◆ **WRITTEN PROBLEM**
Check every line below for the word "scene" and copy each one that has it.

## start SUPPLIED RECORDS

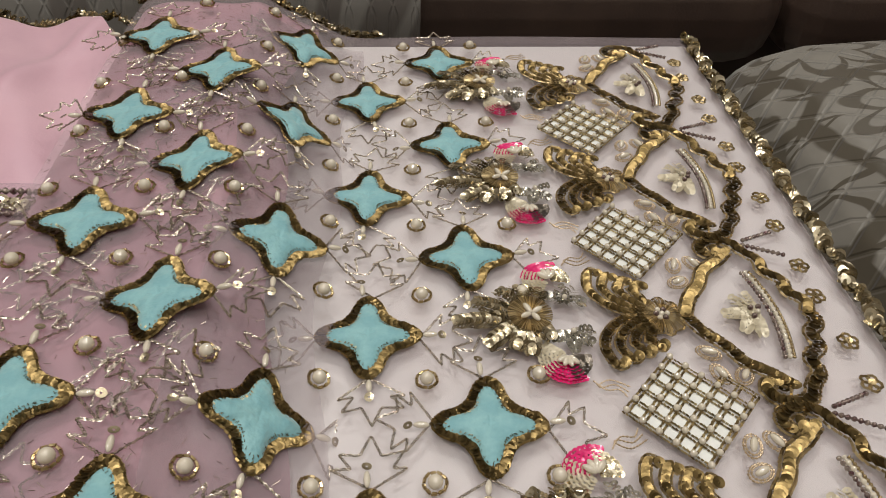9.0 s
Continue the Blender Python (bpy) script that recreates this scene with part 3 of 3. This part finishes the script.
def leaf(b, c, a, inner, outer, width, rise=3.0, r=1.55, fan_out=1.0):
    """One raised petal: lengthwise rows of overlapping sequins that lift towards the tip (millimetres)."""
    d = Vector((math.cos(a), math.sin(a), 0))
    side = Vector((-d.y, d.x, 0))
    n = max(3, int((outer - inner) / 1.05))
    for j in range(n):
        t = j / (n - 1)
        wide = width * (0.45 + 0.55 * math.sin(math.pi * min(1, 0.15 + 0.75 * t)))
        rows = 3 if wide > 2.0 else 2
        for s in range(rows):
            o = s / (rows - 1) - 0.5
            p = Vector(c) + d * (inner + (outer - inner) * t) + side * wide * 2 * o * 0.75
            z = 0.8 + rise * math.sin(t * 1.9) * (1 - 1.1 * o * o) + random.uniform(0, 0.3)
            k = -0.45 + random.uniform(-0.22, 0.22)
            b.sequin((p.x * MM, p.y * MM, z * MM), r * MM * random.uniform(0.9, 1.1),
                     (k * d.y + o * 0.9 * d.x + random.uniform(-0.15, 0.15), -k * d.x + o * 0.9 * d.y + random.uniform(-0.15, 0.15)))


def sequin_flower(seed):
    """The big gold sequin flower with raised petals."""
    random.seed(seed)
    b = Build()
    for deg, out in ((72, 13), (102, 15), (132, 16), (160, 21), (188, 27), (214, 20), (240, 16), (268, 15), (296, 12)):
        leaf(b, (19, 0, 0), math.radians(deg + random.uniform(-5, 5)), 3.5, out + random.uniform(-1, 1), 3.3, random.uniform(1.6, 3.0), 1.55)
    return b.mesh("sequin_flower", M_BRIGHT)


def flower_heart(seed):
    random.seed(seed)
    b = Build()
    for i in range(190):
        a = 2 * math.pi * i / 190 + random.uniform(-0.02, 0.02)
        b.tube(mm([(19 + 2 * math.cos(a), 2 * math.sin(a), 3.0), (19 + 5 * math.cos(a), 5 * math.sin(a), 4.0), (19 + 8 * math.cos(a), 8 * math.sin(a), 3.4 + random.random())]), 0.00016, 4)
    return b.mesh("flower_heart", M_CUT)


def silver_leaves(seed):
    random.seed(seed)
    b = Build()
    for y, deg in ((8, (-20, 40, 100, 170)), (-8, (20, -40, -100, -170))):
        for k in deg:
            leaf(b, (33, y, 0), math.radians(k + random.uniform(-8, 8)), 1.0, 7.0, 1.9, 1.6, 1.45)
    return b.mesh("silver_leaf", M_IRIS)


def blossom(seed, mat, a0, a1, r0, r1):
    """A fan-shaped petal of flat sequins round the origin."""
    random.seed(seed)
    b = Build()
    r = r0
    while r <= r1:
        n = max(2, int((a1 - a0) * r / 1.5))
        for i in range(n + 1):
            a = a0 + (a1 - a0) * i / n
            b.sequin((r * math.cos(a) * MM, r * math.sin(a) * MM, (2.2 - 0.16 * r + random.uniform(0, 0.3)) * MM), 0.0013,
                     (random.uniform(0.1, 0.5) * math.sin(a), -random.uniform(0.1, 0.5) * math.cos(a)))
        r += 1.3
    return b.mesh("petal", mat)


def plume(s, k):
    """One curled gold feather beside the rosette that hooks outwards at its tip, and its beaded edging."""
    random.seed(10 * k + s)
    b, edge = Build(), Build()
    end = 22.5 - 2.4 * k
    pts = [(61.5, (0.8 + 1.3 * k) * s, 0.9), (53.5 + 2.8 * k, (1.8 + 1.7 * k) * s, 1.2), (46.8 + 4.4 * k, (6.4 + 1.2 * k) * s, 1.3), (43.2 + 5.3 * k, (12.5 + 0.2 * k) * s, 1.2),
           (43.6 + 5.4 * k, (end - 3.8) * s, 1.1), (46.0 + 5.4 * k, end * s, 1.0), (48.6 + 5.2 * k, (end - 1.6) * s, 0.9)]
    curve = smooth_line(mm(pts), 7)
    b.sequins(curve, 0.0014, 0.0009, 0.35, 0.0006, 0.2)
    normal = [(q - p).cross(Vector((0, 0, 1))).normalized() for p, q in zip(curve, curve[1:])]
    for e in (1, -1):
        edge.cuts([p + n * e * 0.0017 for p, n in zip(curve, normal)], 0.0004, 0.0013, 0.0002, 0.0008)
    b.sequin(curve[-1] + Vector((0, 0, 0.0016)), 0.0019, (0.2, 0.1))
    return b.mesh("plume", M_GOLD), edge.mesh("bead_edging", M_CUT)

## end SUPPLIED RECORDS
## start SUPPLIED RECORDS

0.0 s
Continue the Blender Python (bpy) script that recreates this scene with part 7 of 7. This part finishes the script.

## end SUPPLIED RECORDS

◆ **EXPECTED ANSWER**
Continue the Blender Python (bpy) script that recreates this scene with part 3 of 3. This part finishes the script.
Continue the Blender Python (bpy) script that recreates this scene with part 7 of 7. This part finishes the script.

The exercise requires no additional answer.